I am an avid internet user. It is difficult to imagine my life without it. I owe many of my closest friends to the internet, along with many of my professional successes. As a force in my individual life, I’m willing to call it a net good.
On the systemic level, though, I wonder. It is hard to deny that the internet has been instrumental in the neoliberal regime, consolidating economic power in ever fewer hands. Amazon is archetypal here. Where the distribution of books used to be the province of a range of independent and chain bookstores, now Amazon is most people’s first stop — and they’ve actually moved to expand their reach by creating the kind of bricks-and-mortar bookstore they’ve been putting out of business for decades.
Amazon is also indicative of a broader trend: while we’re supposed to be shocked and awed by the endless innovation of the tech sector, their underlying business models are not new at all. Amazon is the bigger, better Sears catalogue. That’s it. Netflix streaming is the on-demand function from your cable plan, with better selection and an exciting new fee. The model for virtually all online publications — use content to attract eyes so that you can sell ads — is literally exactly the same as for print publications. Offering a service so you can sell ads is but a variation on the theme — particularly social media “services,” where the users themselves collectively generate the content that attracts them to the site. Sometimes you get other variations, like the “freemium” model that offers a free teaser to try to convince people to pay for the content or service, but in principle that already existed too, in the form of the public library or the waiting room at the dentist.
The other primary business model is intermediating transactions and taking a cut. Sometimes this enables transactions that otherwise would not have happened, or at least not happened as easily. This is the model for the finance industry, which does not actually create economic value. At its best, this model sets up the conditions for other people to create economic more efficiently or effectively — but at its distressingly frequent worst, all it does is extract value that can be stockpiled, concentrating wealth and power without producing any widely shared benefit.
Most “innovations” center around finding exciting new ways to extract free labor or, when that can’t be achieved, to brutally underpay people. The most exciting models combine the extractive and exploitative approaches, as shown by Uber. The Uber example also shows us how often these exciting and innovative new breakthroughs are illegal. Some of those illegal moves might seem beneficial to the public, for instance those that make music and movies more freely available or allow an alternative to cabs. Others are openly harmful — it’s appalling to think how much easier it has become to distribute child pornography since widespread adoption of the internet, for instance, increasing demand and hence directly leading to more abuse of children than would otherwise have happened.
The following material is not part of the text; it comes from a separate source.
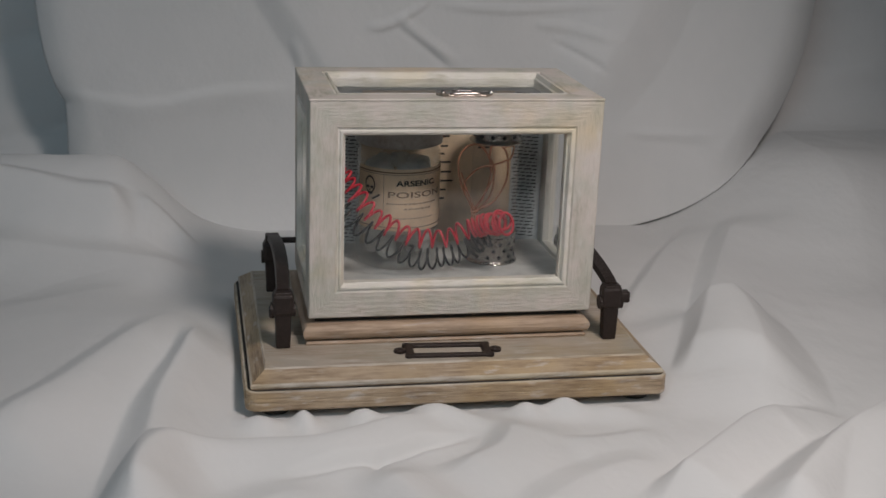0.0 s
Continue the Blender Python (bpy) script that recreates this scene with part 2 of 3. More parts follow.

The double-edged sword can be found everywhere. We love to read about how protestors in the Arab Spring coordinated via Twitter, but ISIS seems to have enjoyed greater and more enduring success with its social media strategy. We have all benefited from being in contact with many more interesting and like-minded people, but by the same token we are also put in contact with trolls and harrassers — and the eyeball-monetizing model means that no one has any real motivation to tamp down harrassment, because eyeballs are eyeballs.
Many of these pitfalls can be traced back to the distorting influence of capitalism on the internet, but it’s not as though the non-profit sector has done much better. The signature achievement of the open source movement has been the developement of a clone of the 70s-vintage UNIX operating system, which has basically resulted in a giveaway of free (as in beer) software to tech companies while making essentially no impact on the everyday user’s reliance on proprietary software. The other major achievement has been to create a more up-to-date Encyclopedia Brittanica, with farcically good pop culture coverage. In short, the bold techno-anarchists are hardly sticking it to the man — when they take a break from harrassing the dread SJWs.
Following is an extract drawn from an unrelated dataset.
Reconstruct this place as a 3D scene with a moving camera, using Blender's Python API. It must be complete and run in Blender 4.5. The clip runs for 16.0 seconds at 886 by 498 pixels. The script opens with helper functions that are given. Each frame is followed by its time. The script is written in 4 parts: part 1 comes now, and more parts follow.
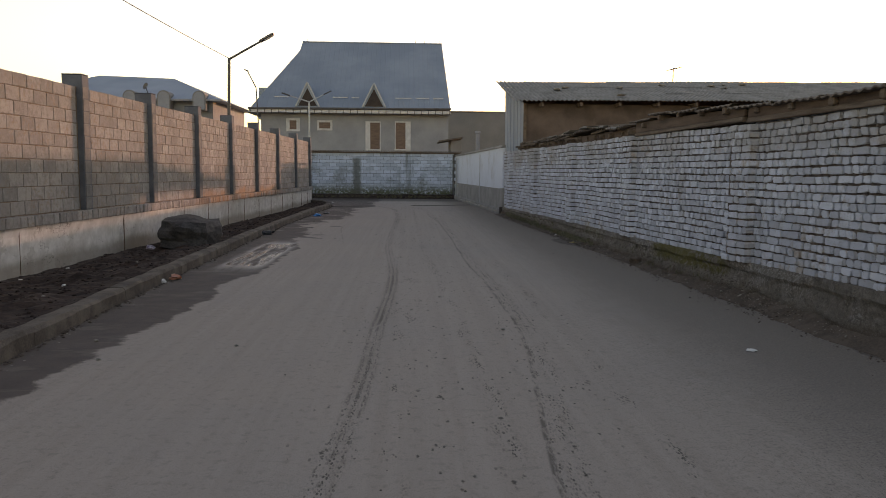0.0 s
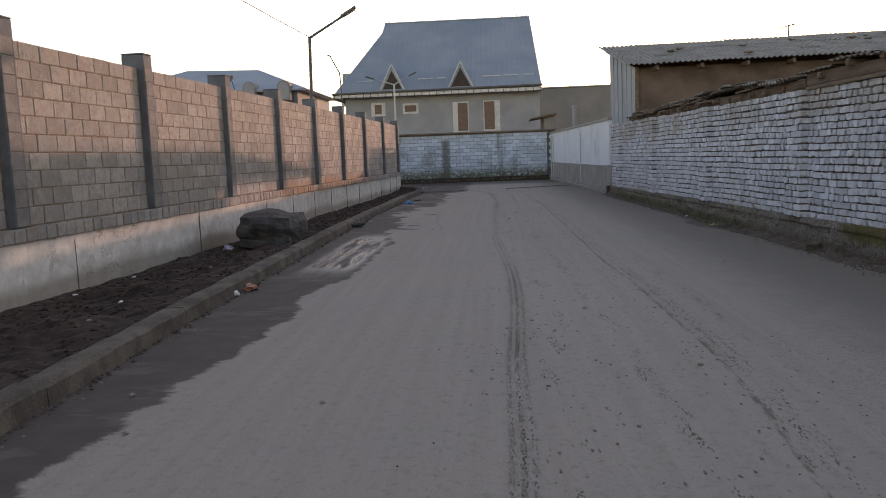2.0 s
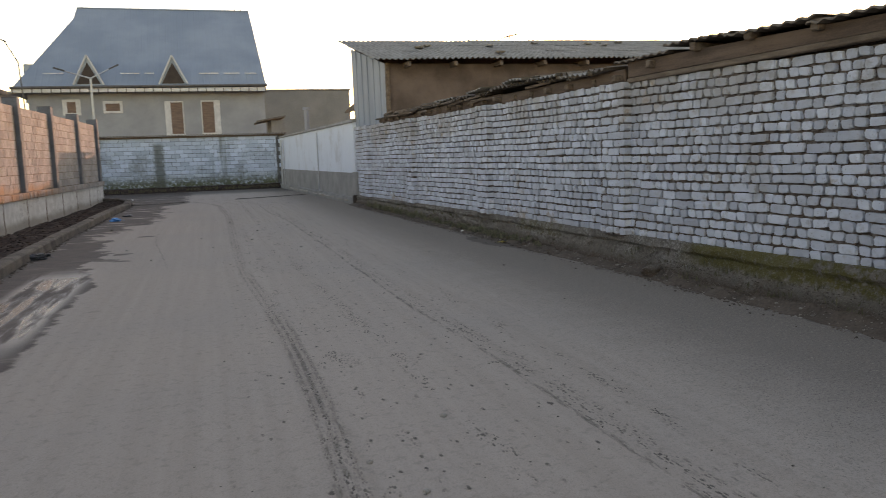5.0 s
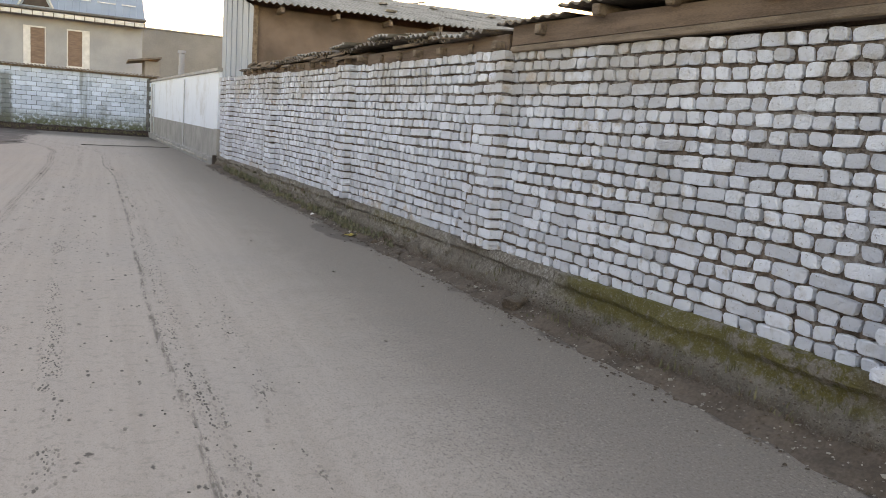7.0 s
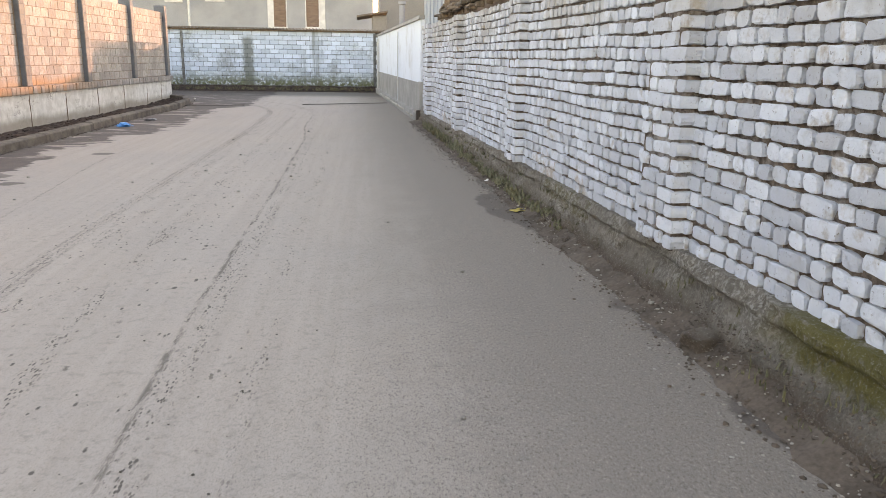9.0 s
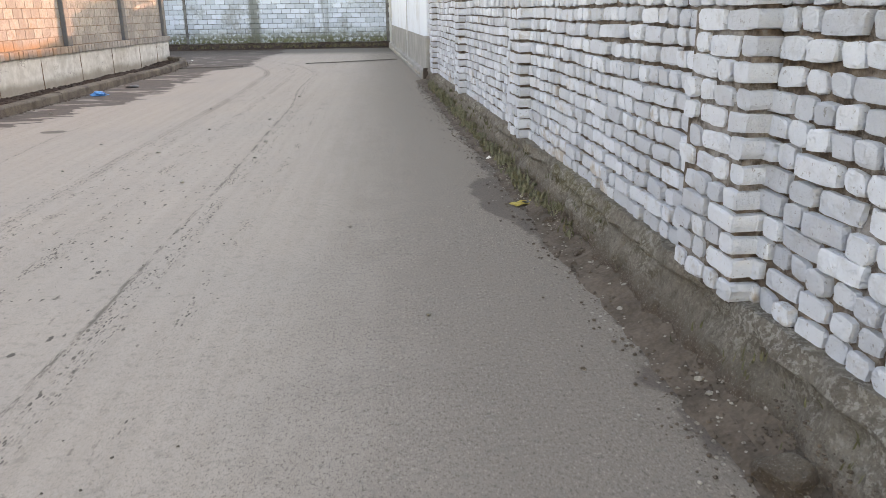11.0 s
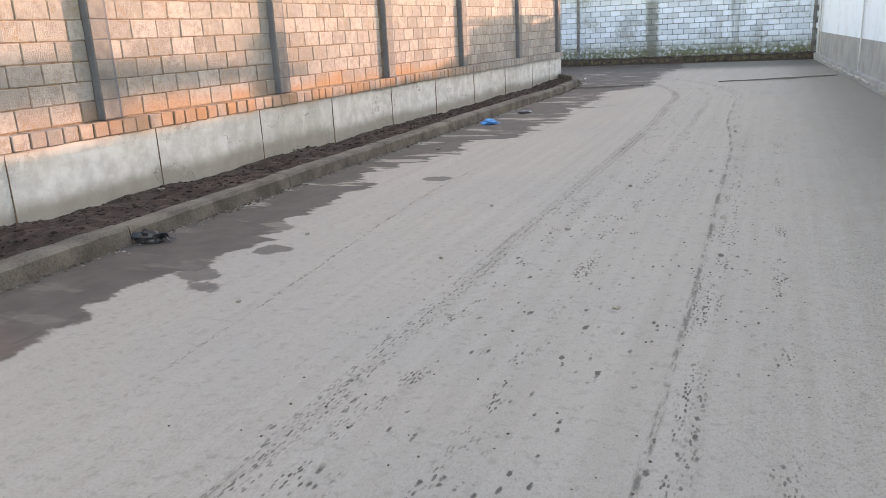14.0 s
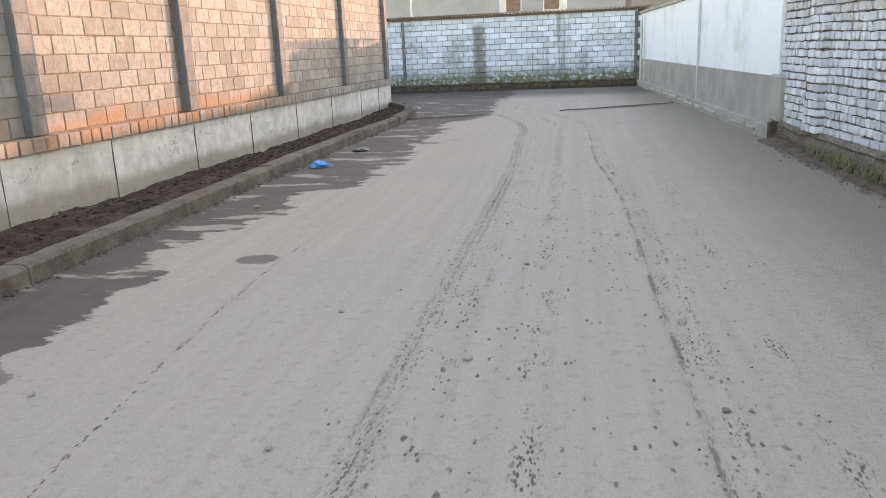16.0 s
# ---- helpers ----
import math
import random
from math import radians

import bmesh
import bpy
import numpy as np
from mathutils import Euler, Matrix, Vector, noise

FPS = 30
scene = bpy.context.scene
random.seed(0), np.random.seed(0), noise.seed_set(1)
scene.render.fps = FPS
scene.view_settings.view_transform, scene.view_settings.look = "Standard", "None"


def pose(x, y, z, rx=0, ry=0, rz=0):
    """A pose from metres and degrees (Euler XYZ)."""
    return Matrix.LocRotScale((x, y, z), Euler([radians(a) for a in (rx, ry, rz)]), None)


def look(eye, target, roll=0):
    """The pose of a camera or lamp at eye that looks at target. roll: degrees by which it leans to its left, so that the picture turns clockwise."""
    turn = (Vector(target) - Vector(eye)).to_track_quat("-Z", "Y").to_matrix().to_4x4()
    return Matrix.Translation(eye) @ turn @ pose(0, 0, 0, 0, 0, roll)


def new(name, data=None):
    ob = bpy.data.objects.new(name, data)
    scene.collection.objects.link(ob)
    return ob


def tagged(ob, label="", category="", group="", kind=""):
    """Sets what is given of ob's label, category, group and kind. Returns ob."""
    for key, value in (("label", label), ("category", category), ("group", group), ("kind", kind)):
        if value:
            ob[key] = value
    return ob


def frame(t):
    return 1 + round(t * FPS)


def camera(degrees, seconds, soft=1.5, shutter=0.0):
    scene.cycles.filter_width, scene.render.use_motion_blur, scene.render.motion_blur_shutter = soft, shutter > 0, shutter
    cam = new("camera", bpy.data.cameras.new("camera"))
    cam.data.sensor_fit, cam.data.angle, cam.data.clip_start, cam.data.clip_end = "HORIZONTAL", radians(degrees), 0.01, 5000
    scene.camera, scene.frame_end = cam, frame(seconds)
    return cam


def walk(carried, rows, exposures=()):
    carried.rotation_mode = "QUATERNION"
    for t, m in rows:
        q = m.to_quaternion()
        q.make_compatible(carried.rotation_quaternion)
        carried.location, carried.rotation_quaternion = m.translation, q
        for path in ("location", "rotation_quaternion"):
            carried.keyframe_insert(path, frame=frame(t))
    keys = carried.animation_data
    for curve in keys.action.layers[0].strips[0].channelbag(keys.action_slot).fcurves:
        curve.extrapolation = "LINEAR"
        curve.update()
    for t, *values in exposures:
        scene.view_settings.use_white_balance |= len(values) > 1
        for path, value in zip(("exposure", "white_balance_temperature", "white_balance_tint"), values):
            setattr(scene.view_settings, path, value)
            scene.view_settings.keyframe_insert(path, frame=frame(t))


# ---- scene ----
cam = camera(60.1, 16.0, 0.9, 0.12)
PATH = [
    (0, (1.126, 0.68, 1.542), (1.213, 2.669, 1.344), 0.5),
    (0.5, (1.009, 1.269, 1.547), (0.97, 3.26, 1.359), -0.1),
    (1, (0.927, 1.908, 1.486), (0.657, 3.873, 1.23), -1.5),
    (1.5, (0.805, 2.377, 1.478), (0.528, 4.345, 1.256), -1.3),
    (2, (0.69, 2.925, 1.471), (0.55, 4.905, 1.232), -2.1),
    (2.5, (0.514, 3.484, 1.482), (0.398, 5.468, 1.26), -2.9),
    (3, (0.313, 4.009, 1.512), (0.21, 5.996, 1.309), -3.3),
    (3.5, (0.237, 4.514, 1.506), (0.151, 6.504, 1.332), -4.1),
    (4, (0.098, 5.059, 1.468), (0.225, 7.05, 1.317), -1.7),
    (4.5, (0.172, 5.596, 1.443), (0.426, 7.569, 1.234), -2.3),
    (5, (0.343, 6.125, 1.461), (0.911, 8.027, 1.214), -1.9),
    (5.2, (0.457, 6.385, 1.482), (1.129, 8.253, 1.241), -1.2),
    (7.5, (2.18, 8.465, 1.511), (2.98, 10.264, 1.158), 5.4),
    (8, (2.57, 8.937, 1.53), (2.844, 10.863, 1.068), 0.9),
    (10.3, (3.57, 10.918, 1.568), (3.736, 12.841, 1.042), 0.3),
    (10.5, (3.605, 11.108, 1.536), (3.76, 13.023, 0.982), -0.3),
    (11, (3.734, 11.479, 1.57), (3.858, 13.383, 0.972), -0.8),
    (11.5, (3.662, 12.025, 1.586), (3.763, 13.935, 1.001), -1.7),
    (12, (3.613, 12.52, 1.584), (3.701, 14.431, 1.001), -4.6),
    (12.5, (3.361, 13.109, 1.591), (3.253, 15.039, 1.079), -0.8),
    (13, (3.091, 13.654, 1.577), (2.734, 15.56, 1.087), -1.8),
    (13.5, (2.818, 14.186, 1.6), (2.145, 16.008, 1.125), -3.0),
    (14, (2.461, 14.678, 1.588), (1.693, 16.443, 1.045), -3.0),
    (14.5, (2.232, 15.255, 1.58), (1.517, 17.031, 1.0), -7.3),
    (15, (1.957, 15.779, 1.583), (1.46, 17.63, 1.011), -4.2),
    (15.5, (1.742, 16.346, 1.572), (1.372, 18.236, 1.033), -4.1),
    (16, (1.554, 16.909, 1.575), (1.213, 18.814, 1.071), -2.5),
]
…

And none of this even touches on the very real environmental impact of “the cloud.” We all instinctively deplore the waste of paper generated by pre-internet bureaucracy, but I daresay that printing something off and putting it in a file cabinet is better for the environment than keeping a server running 24 hours a day so that I can have instant access to it. I love having instant streaming access to all my favorite shows, but could we as a society maybe decide whether the amount of power consumption a Netflix binge produces is worth that convenience gain? Obviously our democratic machinery is in a bad state at this point, but even if it weren’t, the seemingly immaterial nature of the internet means that question probably wouldn’t arise — and this at precisely the time when we need to have environmental and specifically power-usage concerns at the very forefront of our collective mind, not shunted even more effectively into the background.
I’m sure we can all imagine a better internet. Many of us have probably even experienced it in some fragmentary way. But the mass, commercialized internet that we know now is definitely not that utopian internet — and it threatens to destroy what utopian moments and spaces persist. I realize that there are complex questions about whether any tool can be truly neutral, but even if we regard the internet as such a neutral tool, one that could be used in any direction we choose, we as a society have chosen the very worst ways, almost systematically. And however the intrinsic properties of the internet may have contributed, our concrete use of the internet is unquestionably an indictment of our deeply corrupt, thoughtless, and self-destructive society.